** BEGIN Material to process **
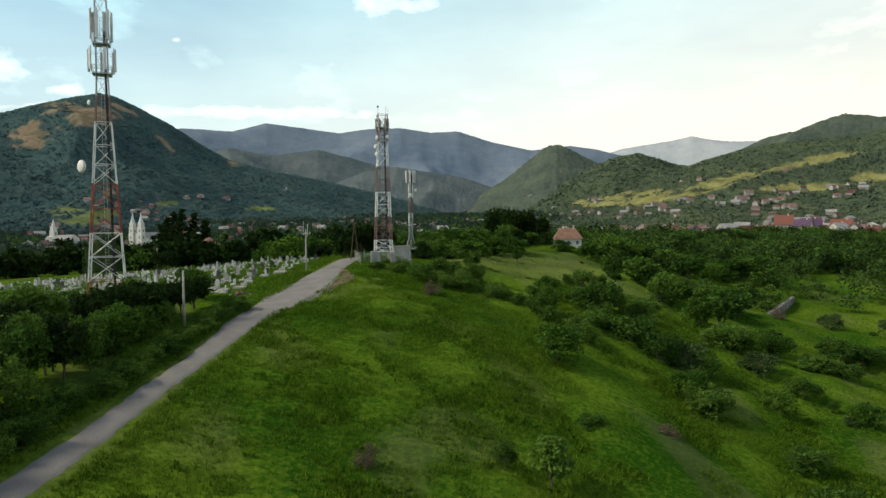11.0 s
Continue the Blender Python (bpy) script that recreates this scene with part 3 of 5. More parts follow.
def block_wall(name, y0, y1, z_bot, z_top, label, course=0.42, size=(1.2, 2.1), drop=None, seed=1, batter=0.12, base=None, coping=0.0, tilt=0.305, mat="stone"):
    """A coursed stone retaining wall along the cutting: core, and blocks laid course by course on its face and end."""
    rng = random.Random(seed)
    L = (y1 - y0) * math.hypot(1, tilt)
    zb, zt = min(z_bot), max(z_top)
    wall = thing(name, (base or wall_x)(y0), y0, 0, label, "wall", turn=math.degrees(math.atan2(1, tilt)), kind="structure")
    core = Solid()
    n = 8
    prof = []
    for i in range(n + 1):
        s = L * i / n
        b = z_bot[0] + (z_bot[1] - z_bot[0]) * i / n - 0.5
        t = z_top[0] + (z_top[1] - z_top[0]) * i / n - 0.10
        prof += [(s, 0.05, b), (s, 1.15 + batter, b), (s, 1.15 + batter, t), (s, 0.05 + batter, t)]
    f = [(3, 2, 1, 0), tuple(range(n * 4, n * 4 + 4))]
    for i in range(n):
        for k in range(4):
            f.append((i * 4 + k, i * 4 + (k + 1) % 4, i * 4 + 4 + (k + 1) % 4, i * 4 + 4 + k))
    part("core", core.add(prof, f).mesh("core", M["joint"]), wall, "recessed mortar and rubble")
    variants = []
    for k in range(10):
        q = Solid().box(0, 0, 0, 1, 1, 1, bevel=0.03, jitter=0.018, rng=rng)
        variants.append(q.mesh("block", M[mat]))
    rows = int(round((zt - zb + 0.2) / course))
    for r in range(rows + 1):
        s = -rng.uniform(0, 0.5)
        while s < L:
            w = rng.uniform(*size)
            a, b = max(s, 0), min(s + w, L)
            if b - a > 0.25:
                k = ((a + b) / 2) / L
                top = z_top[0] + (z_top[1] - z_top[0]) * k
                bot = z_bot[0] + (z_bot[1] - z_bot[0]) * k
                z = top - (r + 1) * course
                if z > bot - 0.55 and not (drop and drop(a, r, rng)):
                    depth = 0.72 + coping if r == 0 else 0.45
                    back = batter * (1 - (r + 0.5) / (rows + 1))
                    out = rng.uniform(-0.035, 0.03) - (coping if r == 0 else 0)
                    z += rng.uniform(-0.10, 0.05) if r == 0 and not coping else 0
                    part("block", variants[rng.randrange(10)], wall, at=Matrix.Translation((a + 0.007, back - 0.03 + out, z + 0.007))
                         @ Matrix.Rotation(rng.uniform(-0.006, 0.006), 4, "Z") @ Matrix.Diagonal((b - a - 0.014, depth, course - 0.014, 1)))
            s += w
    for end, x in ((0, -0.02), (1, L - 0.45)):
        bot, top = z_bot[end], z_top[end]
        for r in range(1, int((top - bot) / course) + 2):
            back = batter * (1 - (r + 0.5) / (rows + 1))
            part("block", variants[rng.randrange(10)], wall, at=Matrix.Translation((x + rng.uniform(-.02, .02), 0.40 + back, top - (r + 1) * course + 0.007))
                 @ Matrix.Diagonal((0.48, 0.62, course - 0.014, 1)))
    return wall


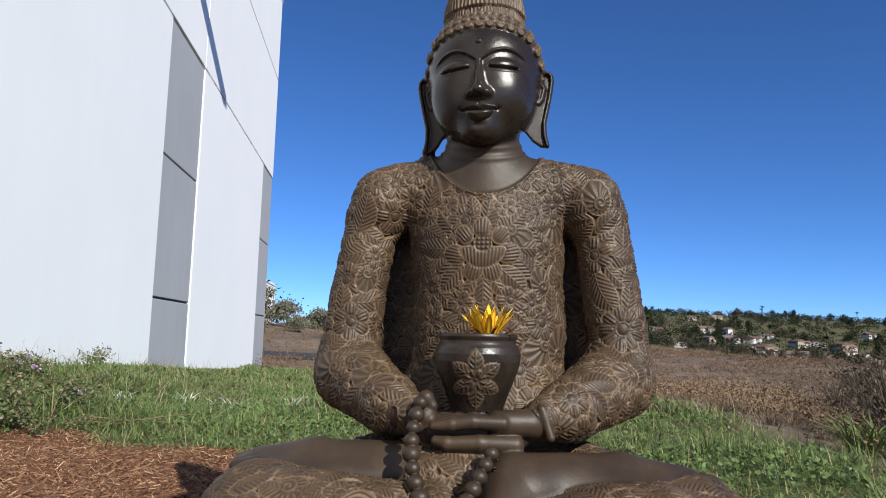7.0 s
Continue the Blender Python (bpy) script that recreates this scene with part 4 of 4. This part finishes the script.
def wild_grass():
    """Long uneven grass that grows through the weeds."""
    q = np.random.default_rng(47)
    k = 15000
    x, y = -4.95 + 3.6 * q.random(k) ** 1.3, 6.0 + 5.0 * q.random(k)
    keep = (in_mulch(x, y) < -0.12) & (wave(x, y, 2.6, 5.0) + 0.4 * q.normal(size=k) > -0.25)
    x, y = x[keep], y[keep]
    k = len(x)
    tall = q.uniform(0.12, 0.36, k) * (0.75 + 0.5 * wave(x, y, 1.7, 8.0)) * np.where(x > -2.9, 0.75, 1.0)
    v, f = blades(np.stack([x, y, ground_z(x, y) - 0.01], 1), np.clip(tall, 0.06, 0.5), q.uniform(0.004, 0.010, k), q.uniform(0, math.tau, k), np.abs(q.normal(0.8, 0.5, k)), 0.9)
    return tagged(quads("wild_grass", v, f, GRASS), "long green and straw-coloured grass among the weeds", "grass", kind="stuff")


wild_grass()


def stick(x, y, length, turn, rise, wide):
    z = float(ground_z(x, y)) + rise
    p = [Vector((x + length * t * math.cos(turn), y + length * t * math.sin(turn), z + 0.02 * math.sin(4 * t + x * 9))) for t in (0, 0.25, 0.5, 0.75, 1.0)]
    ob = part("dry_stick", tube(p, [wide * 0.7, wide, wide * 0.9, wide * 0.7, wide * 0.4], 6), DRYGRASS, None, smooth=True)
    return tagged(ob, "dry straw stick lying in the grass", "stick", "dry sticks")


for row in ((-2.72, 7.00, 0.46, 0.20, 0.06, 0.007), (-2.62, 6.92, 0.34, 0.42, 0.05, 0.006), (-2.30, 7.12, 0.55, 0.30, 0.09, 0.006), (-2.05, 7.05, 0.25, -0.2, 0.06, 0.004)):
    stick(*row)


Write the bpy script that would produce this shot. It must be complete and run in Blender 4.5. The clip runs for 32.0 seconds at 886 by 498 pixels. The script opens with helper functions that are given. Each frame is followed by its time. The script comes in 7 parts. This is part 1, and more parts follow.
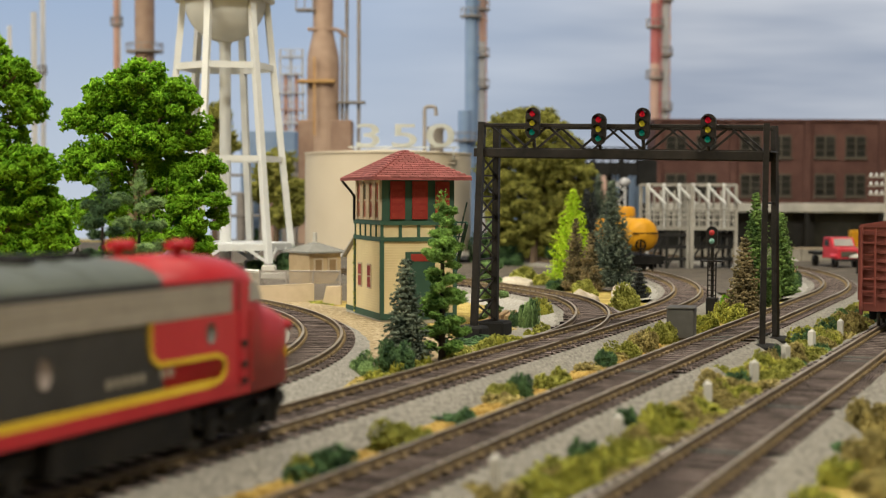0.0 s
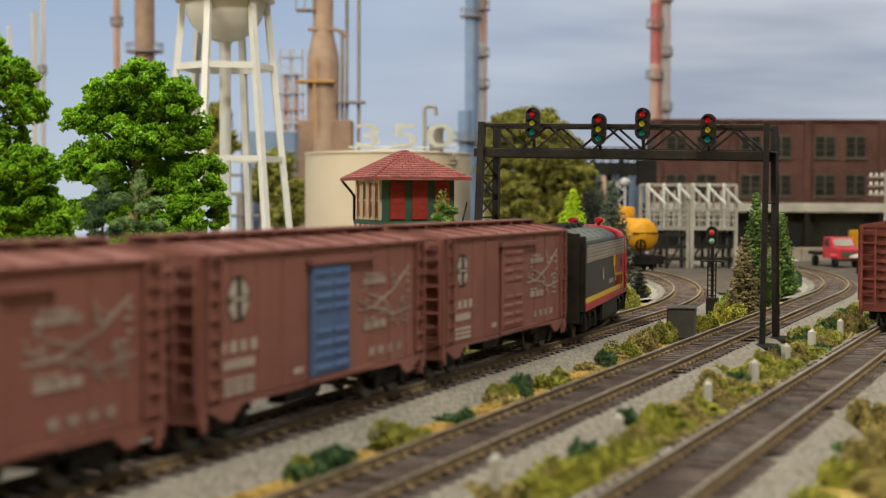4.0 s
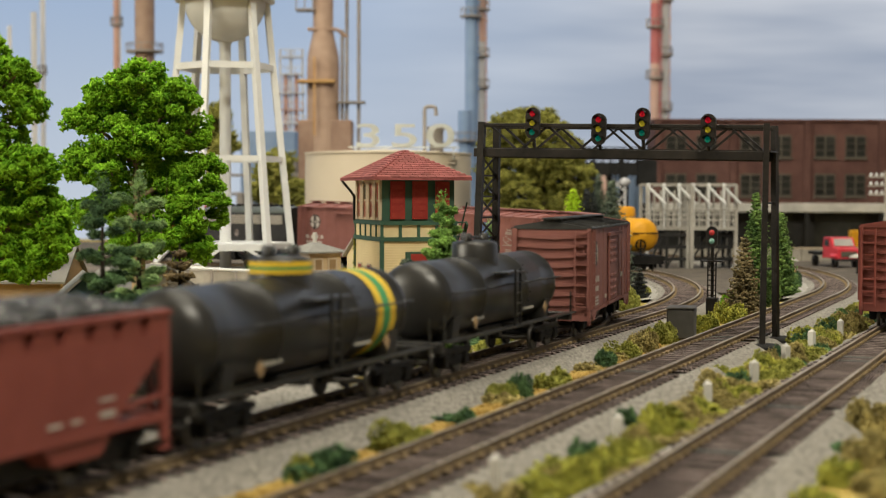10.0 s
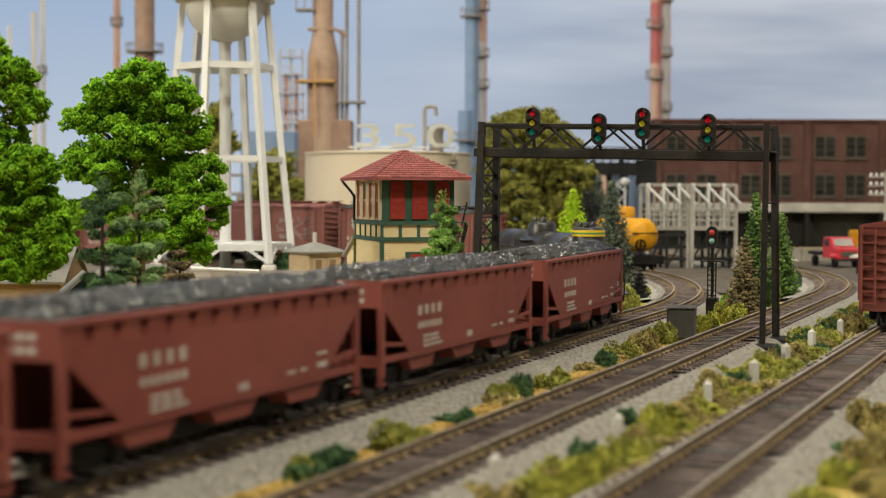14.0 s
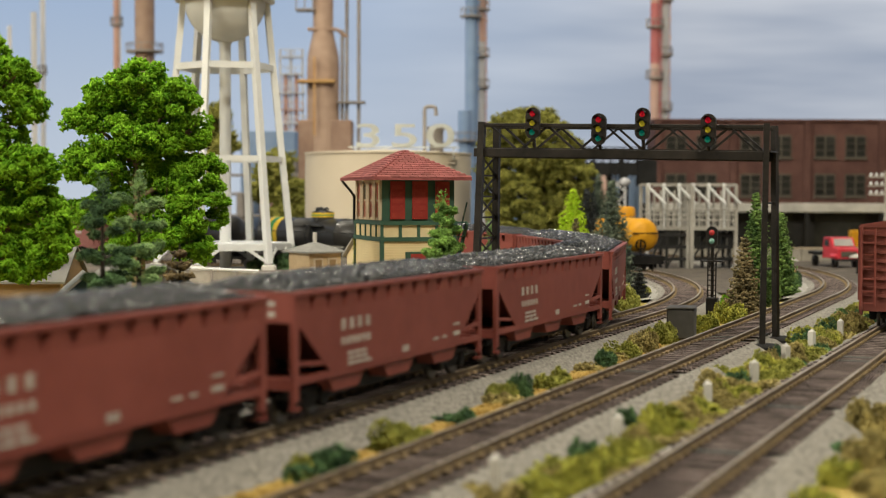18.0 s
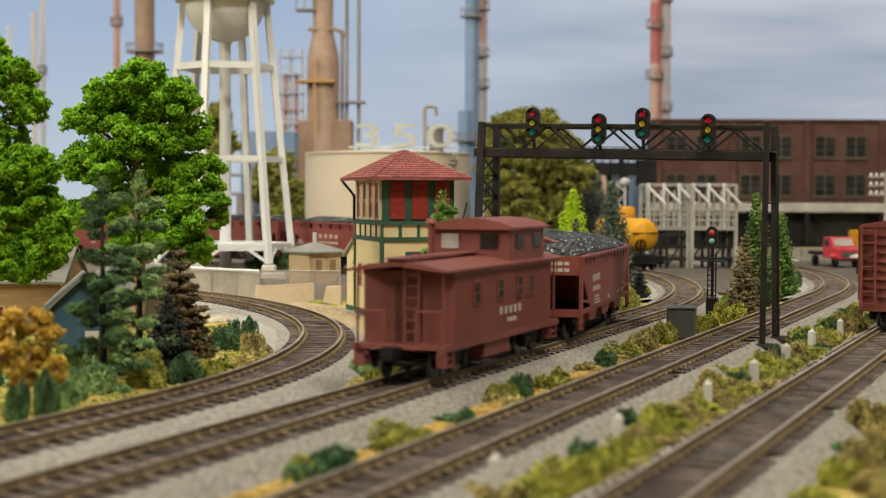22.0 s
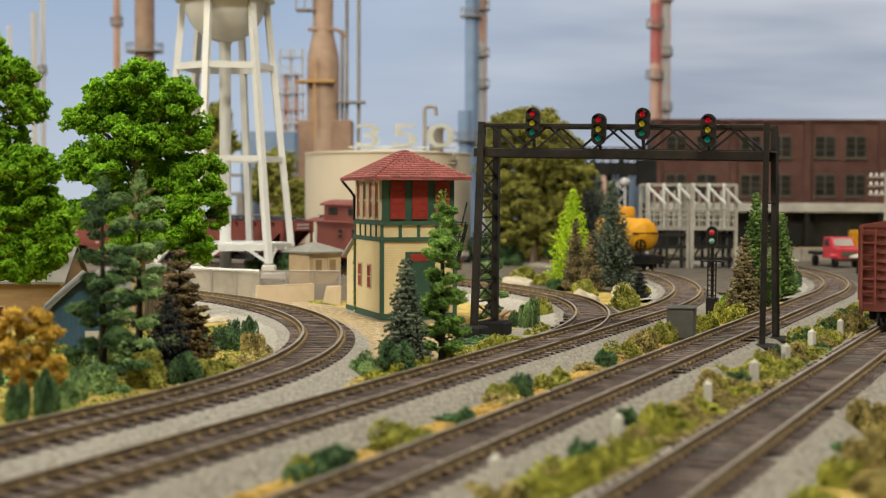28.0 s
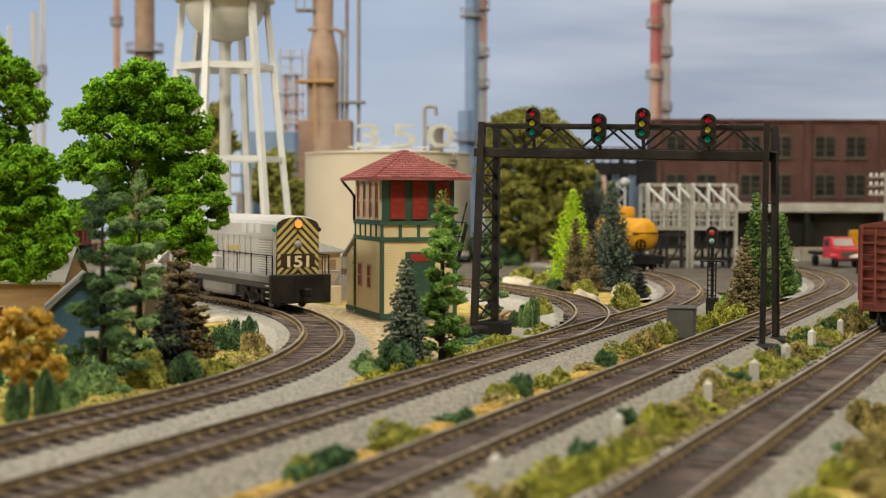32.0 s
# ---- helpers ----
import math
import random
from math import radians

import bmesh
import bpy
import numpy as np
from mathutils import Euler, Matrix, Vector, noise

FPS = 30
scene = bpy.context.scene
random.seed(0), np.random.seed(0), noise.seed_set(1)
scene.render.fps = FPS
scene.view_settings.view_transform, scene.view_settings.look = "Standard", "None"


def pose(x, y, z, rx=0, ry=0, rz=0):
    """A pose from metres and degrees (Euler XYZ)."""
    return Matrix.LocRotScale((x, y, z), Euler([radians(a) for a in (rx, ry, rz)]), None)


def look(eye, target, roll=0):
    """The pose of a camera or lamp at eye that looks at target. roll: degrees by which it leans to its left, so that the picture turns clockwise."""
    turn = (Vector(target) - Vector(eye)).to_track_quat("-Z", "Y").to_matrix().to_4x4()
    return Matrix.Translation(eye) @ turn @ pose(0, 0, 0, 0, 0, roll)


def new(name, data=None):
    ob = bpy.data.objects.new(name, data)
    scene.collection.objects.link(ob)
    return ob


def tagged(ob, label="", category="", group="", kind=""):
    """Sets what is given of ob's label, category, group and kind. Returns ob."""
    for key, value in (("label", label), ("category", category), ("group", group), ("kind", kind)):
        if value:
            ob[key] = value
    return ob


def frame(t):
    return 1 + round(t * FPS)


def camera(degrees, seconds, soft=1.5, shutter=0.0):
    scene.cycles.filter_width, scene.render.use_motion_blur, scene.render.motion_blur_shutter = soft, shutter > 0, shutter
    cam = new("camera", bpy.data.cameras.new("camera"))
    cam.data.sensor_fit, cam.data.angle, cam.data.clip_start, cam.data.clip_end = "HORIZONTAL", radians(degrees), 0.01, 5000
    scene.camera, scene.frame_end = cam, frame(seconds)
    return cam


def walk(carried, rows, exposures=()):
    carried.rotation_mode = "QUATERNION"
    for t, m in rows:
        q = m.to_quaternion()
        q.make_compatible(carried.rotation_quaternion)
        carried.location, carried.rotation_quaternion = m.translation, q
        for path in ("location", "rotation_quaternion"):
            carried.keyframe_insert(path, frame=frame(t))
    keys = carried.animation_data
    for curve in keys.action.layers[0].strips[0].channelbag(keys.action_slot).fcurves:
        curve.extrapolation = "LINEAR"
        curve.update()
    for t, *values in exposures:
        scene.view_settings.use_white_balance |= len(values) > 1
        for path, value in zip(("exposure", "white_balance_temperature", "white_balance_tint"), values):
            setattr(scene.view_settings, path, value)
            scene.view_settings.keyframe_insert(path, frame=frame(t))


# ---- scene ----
# A table-top model railway in HO scale. Plans below are in prototype metres; K turns them into model size. Many places
# are fitted to the camera's view.
K = 1 / 87.1
cam = camera(31.42, 32.0, soft=1.15, shutter=0.5)
EYE = Vector((0.0, -17.394, 5.388)) * K
AIM = EYE + Vector((0.93456, 0.35418, -0.0340))
walk(cam, [(0, look(EYE, AIM, 0.17)), (32, look(EYE, AIM, 0.17))], [(0, 0.0), (32, 0.0)])
cam.data.dof.use_dof = True
cam.data.dof.focus_distance = 71 * K
cam.data.dof.aperture_fstop = 20

# ---- light: unseen area lamps added in the room ----
world = bpy.data.worlds.new("room_air")
scene.world = world
world.use_nodes = True
world.node_tree.nodes["Background"].inputs[0].default_value = (0.9, 0.9, 0.95, 1)
world.node_tree.nodes["Background"].inputs[1].default_value = 0.09


def unseen_lamp(x, y, z, sx, sy, watts, colour, aim, spread=180):
    la = bpy.data.lights.new("unseen_room_light", "AREA")
    la.shape, la.size, la.size_y, la.energy, la.color = "RECTANGLE", sx, sy, watts, colour
    la.spread = radians(spread)
    ob = new("unseen_room_light", la)
    ob.matrix_world = look((x, y, z), aim)
    return ob


# Low lamp added at the left to brighten left-facing walls.
unseen_lamp(-1.6, 2.6, 1.5, 1.6, 0.9, 97, (1.0, 0.93, 0.76), (0.8, 0.1, 0.0))
unseen_lamp(-0.3, -1.0, 1.9, 0.9, 0.4, 46, (1.0, 0.93, 0.76), (0.7, 0.1, 0.0))
unseen_lamp(0.65, -0.05, 1.95, 1.4, 0.9, 17, (1.0, 0.93, 0.76), (0.65, -0.05, 0.0))
unseen_lamp(1.5, 0.8, 1.9, 0.8, 0.4, 6, (1.0, 0.93, 0.76), (1.5, 0.7, 0.0))
# Narrow lamp added to brighten the cars and ground behind the tower.
unseen_lamp(0.5, 0.2, 1.7, 0.3, 0.3, 1.9, (1.0, 0.93, 0.76), (1.08, 0.42, 0.0), 52)

# ---- materials ----


def surf(name, c1, c2, scale=8, rough=0.7, bump=0.2, metal=0.0, speck=None, fine=9.0, spec=0.22, rand=0.0, dist=0.004):
    """Two-scale noise between c1 and c2; scale in features per prototype metre."""
    m = bpy.data.materials.new(name)
    m.use_nodes = True
    t = m.node_tree
    n, k = t.nodes, t.links
    bs = n["Principled BSDF"]
    co = n.new("ShaderNodeTexCoord")
    info = n.new("ShaderNodeObjectInfo")
    off = n.new("ShaderNodeVectorMath")
    off.operation = "ADD"
    k.new(co.outputs["Object"], off.inputs[0])
    k.new(info.outputs["Random"], off.inputs[1])
    vec = off.outputs[0]
    a = n.new("ShaderNodeTexNoise")
    a.inputs["Scale"].default_value = scale / K * 0.12
    a.inputs["Detail"].default_value = 5
    b = n.new("ShaderNodeTexNoise")
    b.inputs["Scale"].default_value = scale / K * 0.12 * fine
    b.inputs["Detail"].default_value = 3
    k.new(vec, a.inputs["Vector"])
    k.new(vec, b.inputs["Vector"])
    add = n.new("ShaderNodeMath")
    add.operation = "MULTIPLY_ADD"
    add.inputs[1].default_value = 0.45
    k.new(b.outputs["Fac"], add.inputs[0])
    k.new(a.outputs["Fac"], add.inputs[2])
    ramp = n.new("ShaderNodeValToRGB")
    e = ramp.color_ramp.elements
    e[0].position, e[0].color = 0.52, (*c1, 1)
    e[1].position, e[1].color = 0.92, (*c2, 1)
    if speck:
        x = e.new(0.72)
        x.color = (*speck, 1)
    k.new(add.outputs[0], ramp.inputs[0])
    out = ramp.outputs[0]
    if rand:
        hsv = n.new("ShaderNodeHueSaturation")
        mr = n.new("ShaderNodeMapRange")
        mr.inputs["To Min"].default_value, mr.inputs["To Max"].default_value = 1 - rand, 1 + rand
        k.new(info.outputs["Random"], mr.inputs["Value"])
        k.new(mr.outputs[0], hsv.inputs["Value"])
        k.new(out, hsv.inputs["Color"])
        out = hsv.outputs[0]
    k.new(out, bs.inputs["Base Color"])
    bs.inputs["Roughness"].default_value = rough
    bs.inputs["Metallic"].default_value = metal
    bs.inputs["Specular IOR Level"].default_value = spec
    if bump:
        bp = n.new("ShaderNodeBump")
        bp.inputs["Strength"].default_value = bump
        bp.inputs["Distance"].default_value = dist * 0.1
        k.new(b.outputs["Fac"], bp.inputs["Height"])
        k.new(bp.outputs[0], bs.inputs["Normal"])
    return m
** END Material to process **
Your goal =>
Only the lines from the one holding "from mathutils import" through the one holding "of a camera" are wanted; retype them exactly.

Exercise output =>
from mathutils import Euler, Matrix, Vector, noise

FPS = 30
scene = bpy.context.scene
random.seed(0), np.random.seed(0), noise.seed_set(1)
scene.render.fps = FPS
scene.view_settings.view_transform, scene.view_settings.look = "Standard", "None"


def pose(x, y, z, rx=0, ry=0, rz=0):
    """A pose from metres and degrees (Euler XYZ)."""
    return Matrix.LocRotScale((x, y, z), Euler([radians(a) for a in (rx, ry, rz)]), None)


def look(eye, target, roll=0):
    """The pose of a camera or lamp at eye that looks at target. roll: degrees by which it leans to its left, so that the picture turns clockwise."""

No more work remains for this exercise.